>> START Extracted material

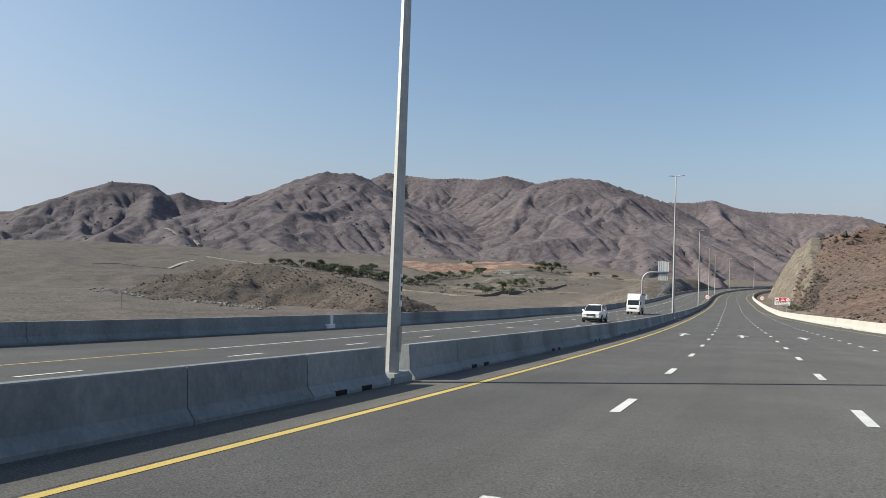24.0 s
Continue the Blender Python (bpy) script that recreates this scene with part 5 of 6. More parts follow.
def lamp_wedge(sx, hw, end, way, z1, z0, inner, reach):
    """A lamp that starts as a thin wedge on the end face and wraps round the corner of the body."""
    bm = bmesh.new()
    rows = ((inner, 0.015, 0.25), (0.70, 0.018, 0.0), (0.82, 0.0, 0.0), (0.91, -0.10, 0.05), (0.985, -reach, 0.55))
    rings = []
    for fx, off, pinch in rows:
        a, b = z1 - (z1 - z0) * pinch * 0.5, z0 + (z1 - z0) * pinch * 0.5
        y = end + way * off
        rings.append([Vector((sx * hw * fx, y, a)), Vector((sx * hw * (fx + 0.012), y + way * 0.012, (a + b) / 2)), Vector((sx * hw * fx, y, b)), Vector((sx * hw * fx * 0.9, y - way * 0.09, (a + b) / 2))])
    loft(bm, rings)
    bmesh.ops.recalc_face_normals(bm, faces=bm.faces[:])
    return bm


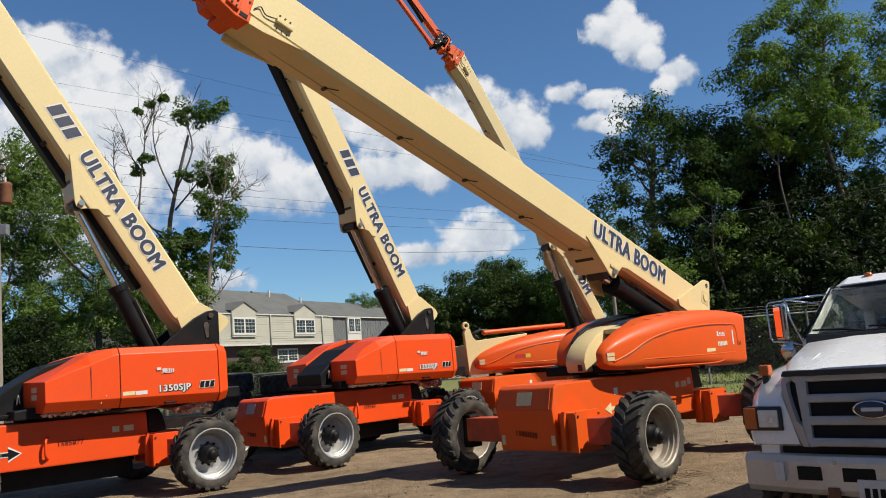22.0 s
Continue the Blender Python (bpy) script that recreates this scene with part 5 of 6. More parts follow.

>> END Extracted material

Leave images out of the retyped records; keep all else exact.

24.0 s
Continue the Blender Python (bpy) script that recreates this scene with part 5 of 6. More parts follow.
def lamp_wedge(sx, hw, end, way, z1, z0, inner, reach):
    """A lamp that starts as a thin wedge on the end face and wraps round the corner of the body."""
    bm = bmesh.new()
    rows = ((inner, 0.015, 0.25), (0.70, 0.018, 0.0), (0.82, 0.0, 0.0), (0.91, -0.10, 0.05), (0.985, -reach, 0.55))
    rings = []
    for fx, off, pinch in rows:
        a, b = z1 - (z1 - z0) * pinch * 0.5, z0 + (z1 - z0) * pinch * 0.5
        y = end + way * off
        rings.append([Vector((sx * hw * fx, y, a)), Vector((sx * hw * (fx + 0.012), y + way * 0.012, (a + b) / 2)), Vector((sx * hw * fx, y, b)), Vector((sx * hw * fx * 0.9, y - way * 0.09, (a + b) / 2))])
    loft(bm, rings)
    bmesh.ops.recalc_face_normals(bm, faces=bm.faces[:])
    return bm


22.0 s
Continue the Blender Python (bpy) script that recreates this scene with part 5 of 6. More parts follow.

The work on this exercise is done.